‘Becky Shaw’: A complex tale of love and dysfunction

by JAY LUSTIG
From left, Alycia M. Kunkle, Suzanne Kimball and Terence MacSweeny co-star in "Becky Shaw," which is at the Sitnik Theater at the Lackland Center in Hackettstown through March 6.

From left, Alycia M. Kunkle, Suzanne Kimball and Aaron Matteson co-star in “Becky Shaw,” which is at the Sitnik Theater at the Lackland Center in Hackettstown through March 6.

It’s four months after Suzanna’s father has died, and she’s still mourning. Her widowed mother, Susan, is not exactly sympathetic, though, and accuses her of being “infatuated” with her grief, and dwelling on it because it “distinguishes” her.

“It’s not a distinction, Suzanna,” Susan scolds. “A parent’s death … It is the most common of milestones.”

Welcome to the Slater family — not exactly the most nurturing of environments — in the play “Becky Shaw,” which is currently being presented by the Centenary Stage Company at the Lackland Center in Hackettstown. The blunt, caustic Susan (played by Catherine Rust) is not even the harshest member of it. That would be Max (Terence MacSweeny), Suzanna’s brother (via adoption), who has such a coldly calculating way of dealing with the world that he might as well be a robot. It’s amazing that Suzanna (Alycia M. Kunkle) is as sane as she is.

Max — who adores Suzanna, in his own reptilian way — suggests that she go on a ski trip, to get over her loss. She does so, and meets Andrew (Aaron Matteson), a nice, well-educated guy who’s more concerned with helping other people than advancing his own career. They get married, impulsively. Soon, Andrew sets up his friend Becky Shaw (Suzanne Kimball) and Max, on a blind date.

That’s when all hell breaks loose. Becky’s life is a mess, and she doesn’t seem to mind that everyone knows it (or maybe she’s just beyond pretending). After she tells Max that she’s been in therapy “a few times, for a few different issues,” and he jokes that, given her current problems, it clearly didn’t work, she says, sadly but also a bit mischievously, “How do you know? You didn’t see me before I went.”

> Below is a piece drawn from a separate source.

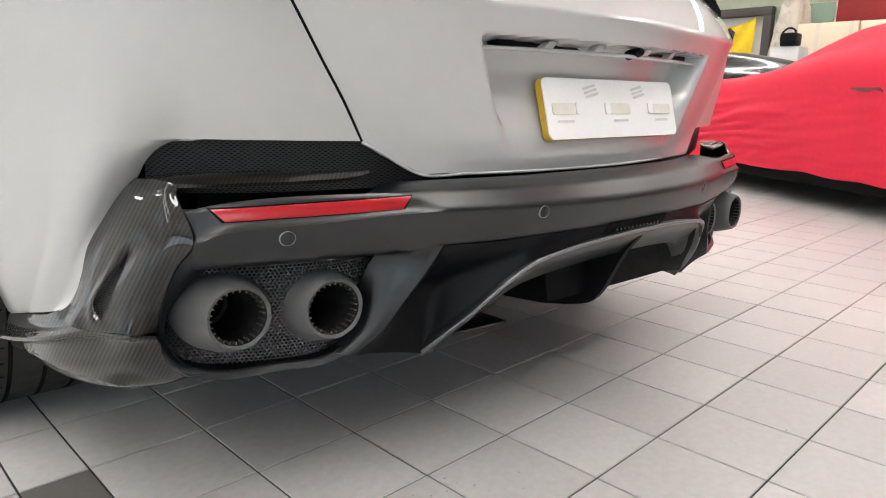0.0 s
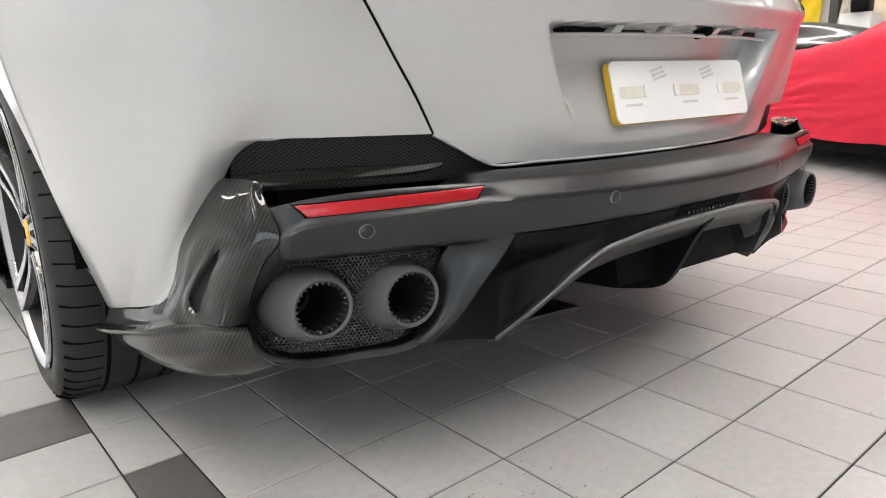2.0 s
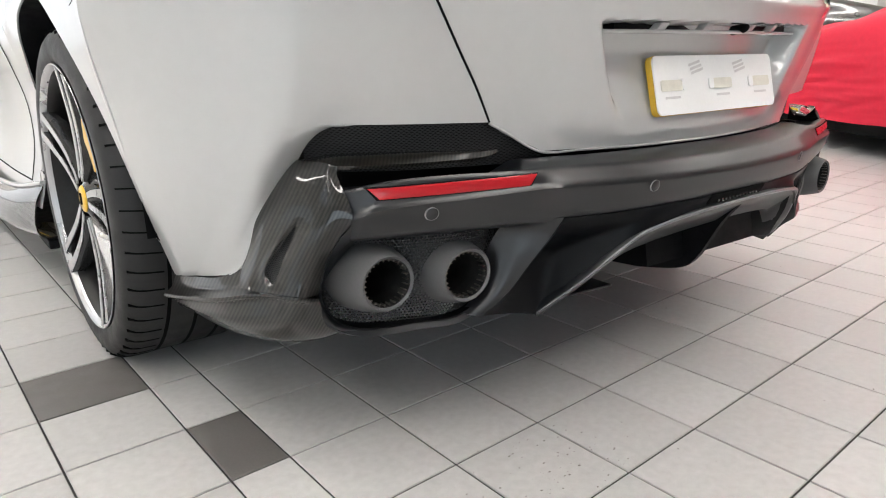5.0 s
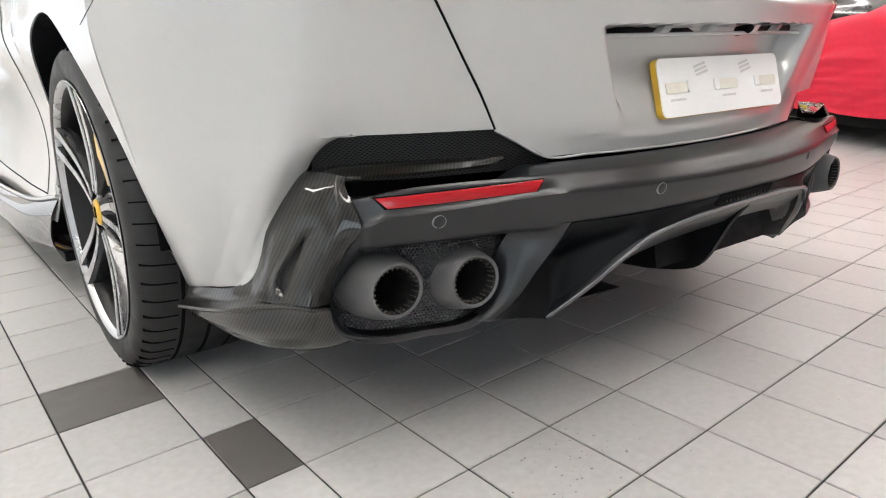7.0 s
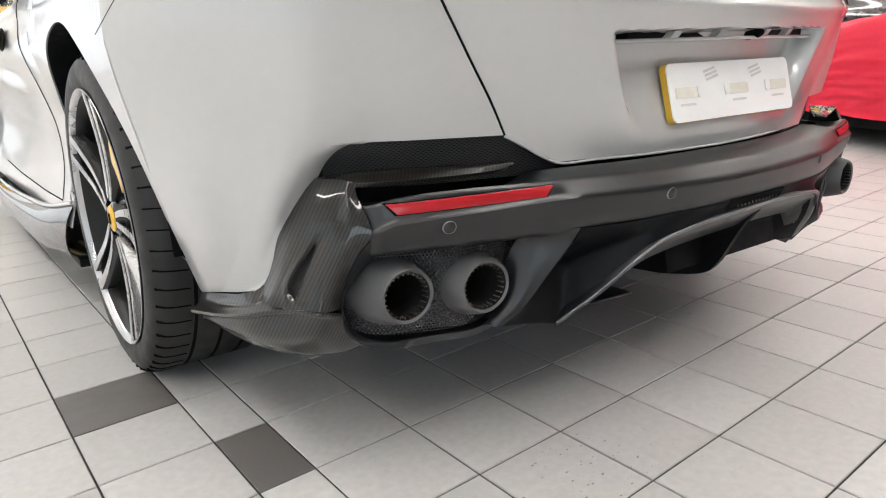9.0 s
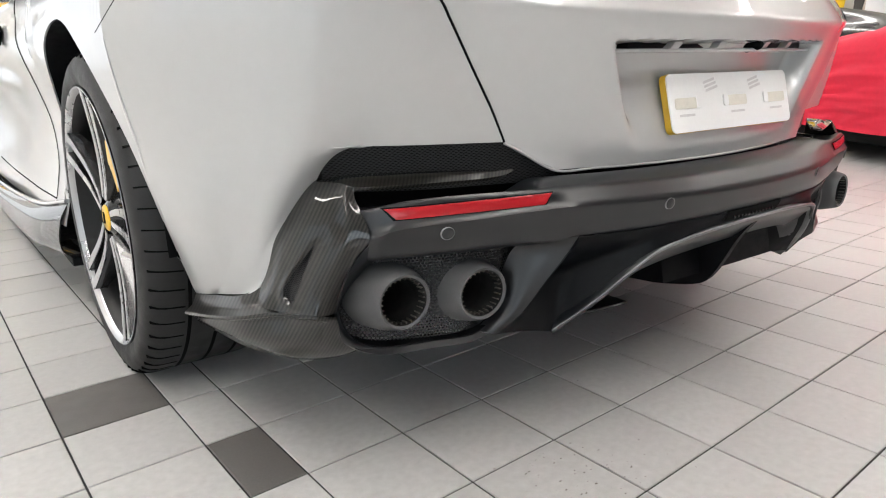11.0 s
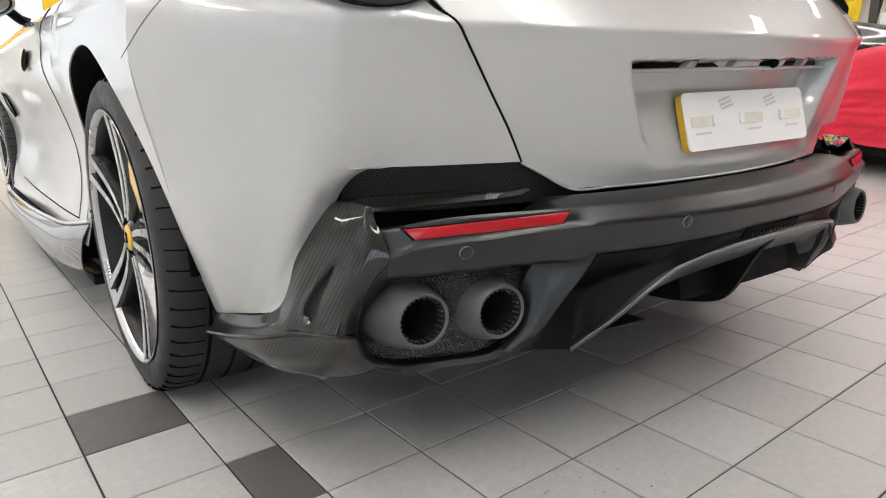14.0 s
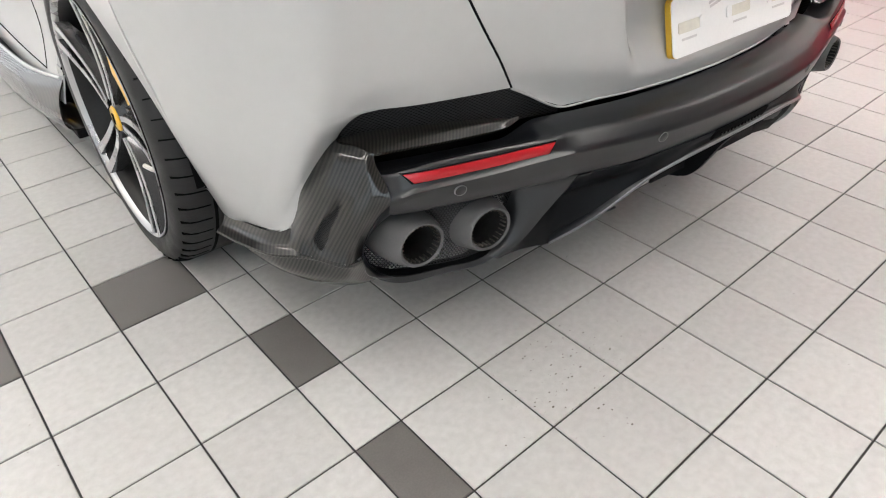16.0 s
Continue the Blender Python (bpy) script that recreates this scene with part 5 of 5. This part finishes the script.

Despite the play’s title, Becky isn’t really the central character. There is no central character. The play is really about three relationships: Suzanna and Max, Suzanna and Andrew, and Becky and Max. It’s Becky’s presence, though, that forces everyone’s neuroses out into the open, and creates various crises. At the end, lots of things are still unresolved, but you still get the sense that the characters have moved forward.

Playwright Gina Gionfriddo became a Pulitzer Prize finalist for “Becky Shaw” after it was first performed, in 2008. One of the strengths of her writing is the way certain secondary themes (alcohol as an escape; the persistence of classism, even in the 21st century) recur, in various scenes, without Gionfriddo hitting you over the head with it.

Lynne Taylor-Corbett directs this sharp, no-nonsense production, coaxing particularly strong performances from MacSweeny, who gives you peeks at the humanity behind the monster that is Max; Kimball, who has the most difficult role, and somehow manages to make Becky seem both brittle and fierce; and Rust, who gives the scene-stealing Susan a convincing swagger.

I liked Taylor-Corbett’s description of the play, in the program, as a work in which each character “owns part of the puzzle, sees what ‘truth’ is, and sees what ‘good’ is, each from an equally narrow perspective. There is damage done by love and redemption created by damaged people.”

Like “The Nether,” produced with similarly satisfying results by the Centenary Stage Company last year, “Becky Shaw” is a very thorny, very modern play, and you will keep thinking about it for a long time after the last scene is over.

“Becky Shaw” is at the Sitnik Theater at the Lackland Center through March 6; visit centenarystageco.org.